Task> Show all lines holding the string "None".

Information provided>
§ §

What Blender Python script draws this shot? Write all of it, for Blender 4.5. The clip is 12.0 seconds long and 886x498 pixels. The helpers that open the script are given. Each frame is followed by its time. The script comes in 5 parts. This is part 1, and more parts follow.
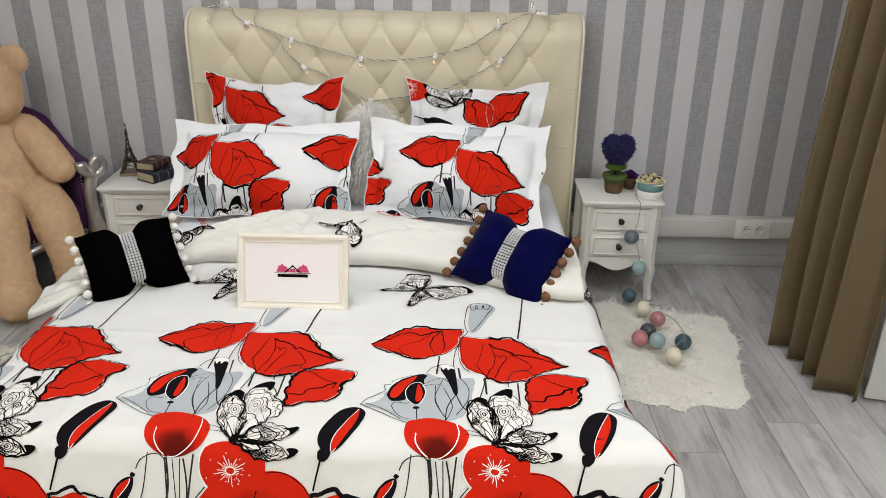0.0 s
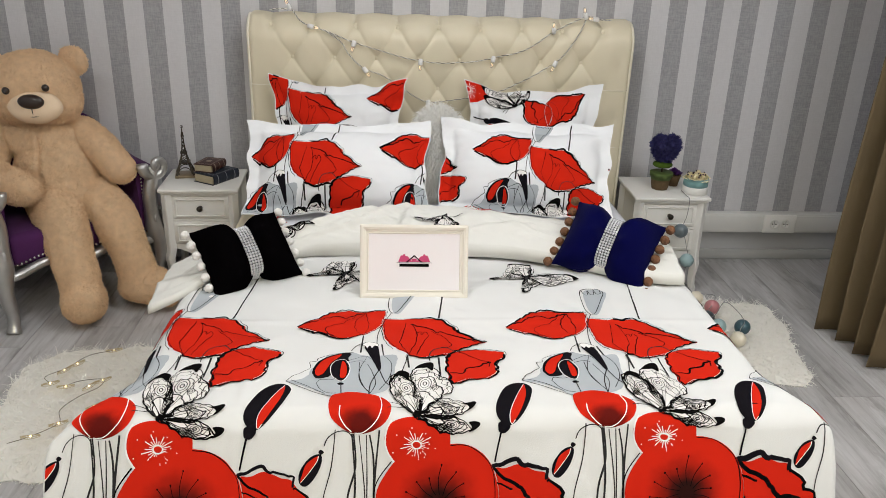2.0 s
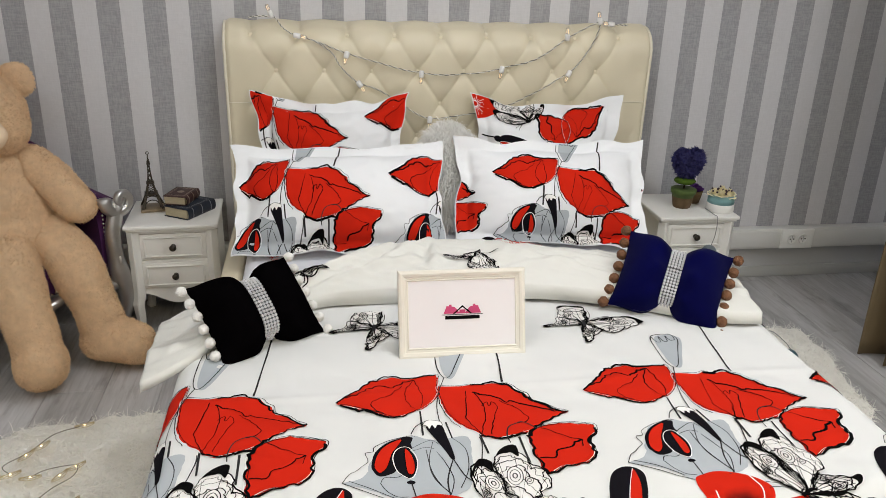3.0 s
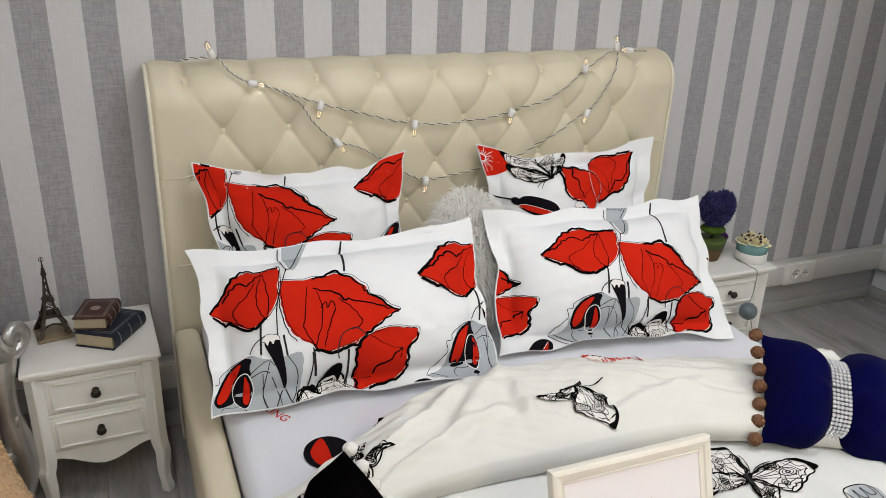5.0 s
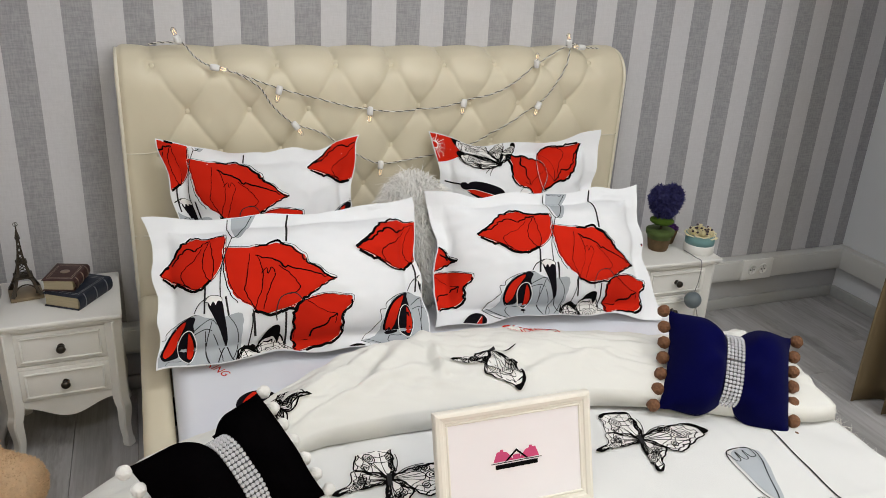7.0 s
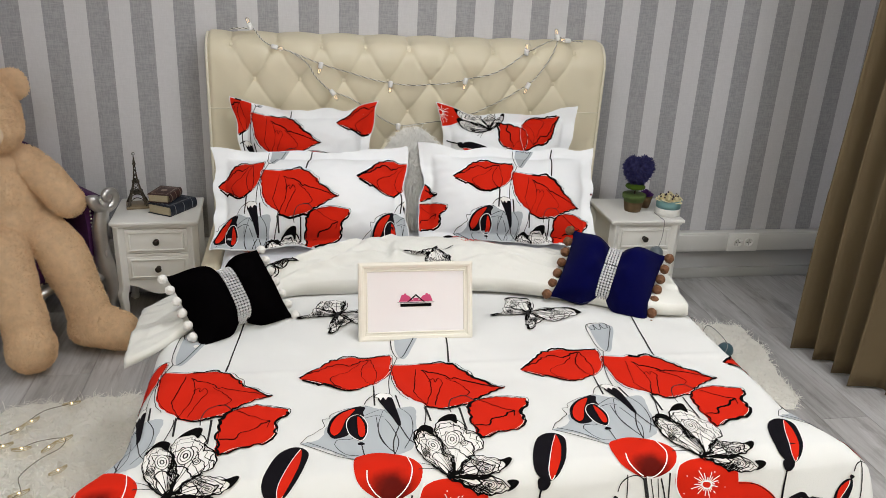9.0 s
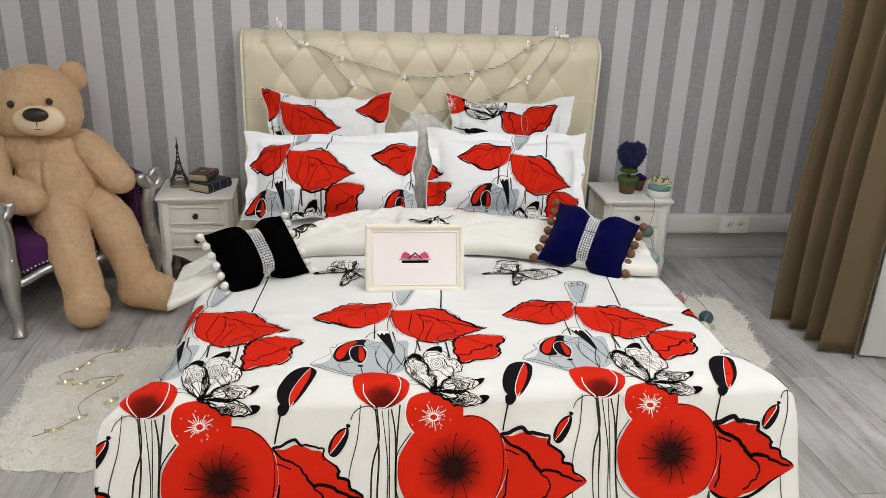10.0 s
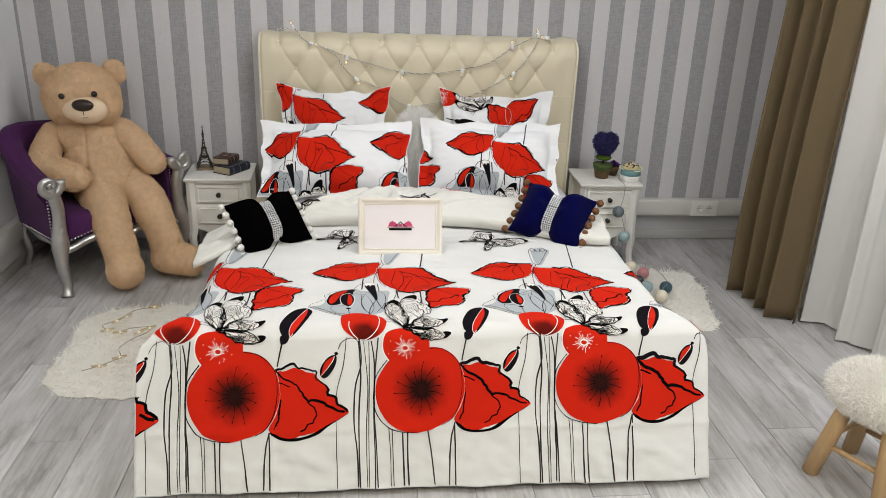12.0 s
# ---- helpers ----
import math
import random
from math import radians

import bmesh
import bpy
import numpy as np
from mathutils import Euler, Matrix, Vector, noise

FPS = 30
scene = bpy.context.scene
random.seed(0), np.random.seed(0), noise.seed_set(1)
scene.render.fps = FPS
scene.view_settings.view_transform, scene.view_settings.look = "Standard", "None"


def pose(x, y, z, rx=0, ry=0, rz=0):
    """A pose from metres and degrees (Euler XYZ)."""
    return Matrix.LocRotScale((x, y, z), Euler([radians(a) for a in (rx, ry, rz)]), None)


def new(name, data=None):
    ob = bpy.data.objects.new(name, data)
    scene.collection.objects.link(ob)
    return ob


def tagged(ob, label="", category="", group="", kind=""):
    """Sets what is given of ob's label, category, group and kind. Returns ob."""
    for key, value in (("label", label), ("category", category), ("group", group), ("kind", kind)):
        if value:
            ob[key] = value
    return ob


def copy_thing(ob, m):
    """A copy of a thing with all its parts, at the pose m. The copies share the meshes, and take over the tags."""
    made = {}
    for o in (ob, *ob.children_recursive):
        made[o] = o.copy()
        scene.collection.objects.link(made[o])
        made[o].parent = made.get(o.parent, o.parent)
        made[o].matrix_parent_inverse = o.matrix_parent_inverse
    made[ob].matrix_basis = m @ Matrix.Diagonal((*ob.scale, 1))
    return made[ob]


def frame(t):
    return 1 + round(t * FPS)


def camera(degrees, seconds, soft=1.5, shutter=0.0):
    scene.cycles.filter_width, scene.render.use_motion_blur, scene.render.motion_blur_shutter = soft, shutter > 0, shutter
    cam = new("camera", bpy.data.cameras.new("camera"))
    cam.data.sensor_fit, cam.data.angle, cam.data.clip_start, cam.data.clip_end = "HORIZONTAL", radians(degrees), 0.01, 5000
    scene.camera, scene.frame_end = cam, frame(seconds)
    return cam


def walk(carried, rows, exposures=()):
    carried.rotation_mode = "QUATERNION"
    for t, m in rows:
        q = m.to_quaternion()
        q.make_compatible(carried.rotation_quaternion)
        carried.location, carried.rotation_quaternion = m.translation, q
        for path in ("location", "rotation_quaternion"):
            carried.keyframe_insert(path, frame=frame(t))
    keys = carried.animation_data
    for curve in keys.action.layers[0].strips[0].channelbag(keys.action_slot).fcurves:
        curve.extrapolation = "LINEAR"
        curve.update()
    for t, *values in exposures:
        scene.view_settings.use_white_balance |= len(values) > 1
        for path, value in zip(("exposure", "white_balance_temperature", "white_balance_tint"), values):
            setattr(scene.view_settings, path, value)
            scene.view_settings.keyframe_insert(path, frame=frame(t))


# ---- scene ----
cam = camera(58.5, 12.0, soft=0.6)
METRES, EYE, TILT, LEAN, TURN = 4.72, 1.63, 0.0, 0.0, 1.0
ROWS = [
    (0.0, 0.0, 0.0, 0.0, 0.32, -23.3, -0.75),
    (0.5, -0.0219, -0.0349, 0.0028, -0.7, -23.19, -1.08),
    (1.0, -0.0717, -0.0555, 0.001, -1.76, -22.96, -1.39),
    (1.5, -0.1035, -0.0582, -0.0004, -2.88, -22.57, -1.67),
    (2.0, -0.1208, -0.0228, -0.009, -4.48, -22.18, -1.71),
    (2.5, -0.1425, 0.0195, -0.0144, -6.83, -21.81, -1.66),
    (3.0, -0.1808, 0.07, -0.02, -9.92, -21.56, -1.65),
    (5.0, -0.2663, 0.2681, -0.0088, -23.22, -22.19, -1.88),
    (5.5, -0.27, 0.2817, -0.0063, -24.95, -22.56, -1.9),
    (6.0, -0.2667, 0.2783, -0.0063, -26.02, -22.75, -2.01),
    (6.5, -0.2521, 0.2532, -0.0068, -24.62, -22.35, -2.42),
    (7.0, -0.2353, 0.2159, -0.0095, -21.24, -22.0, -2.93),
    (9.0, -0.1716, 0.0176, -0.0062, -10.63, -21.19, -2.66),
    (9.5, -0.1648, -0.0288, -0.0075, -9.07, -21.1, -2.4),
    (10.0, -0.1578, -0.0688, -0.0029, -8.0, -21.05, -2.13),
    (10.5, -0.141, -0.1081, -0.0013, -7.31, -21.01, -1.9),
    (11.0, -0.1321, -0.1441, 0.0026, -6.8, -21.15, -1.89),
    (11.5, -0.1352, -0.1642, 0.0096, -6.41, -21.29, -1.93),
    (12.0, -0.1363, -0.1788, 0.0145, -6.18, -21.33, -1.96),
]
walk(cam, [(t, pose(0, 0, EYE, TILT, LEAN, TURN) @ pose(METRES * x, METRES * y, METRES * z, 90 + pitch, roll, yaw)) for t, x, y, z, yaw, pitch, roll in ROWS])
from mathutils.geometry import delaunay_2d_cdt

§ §

Answer for the task>
scene.view_settings.view_transform, scene.view_settings.look = "Standard", "None"
    return Matrix.LocRotScale((x, y, z), Euler([radians(a) for a in (rx, ry, rz)]), None)
def new(name, data=None):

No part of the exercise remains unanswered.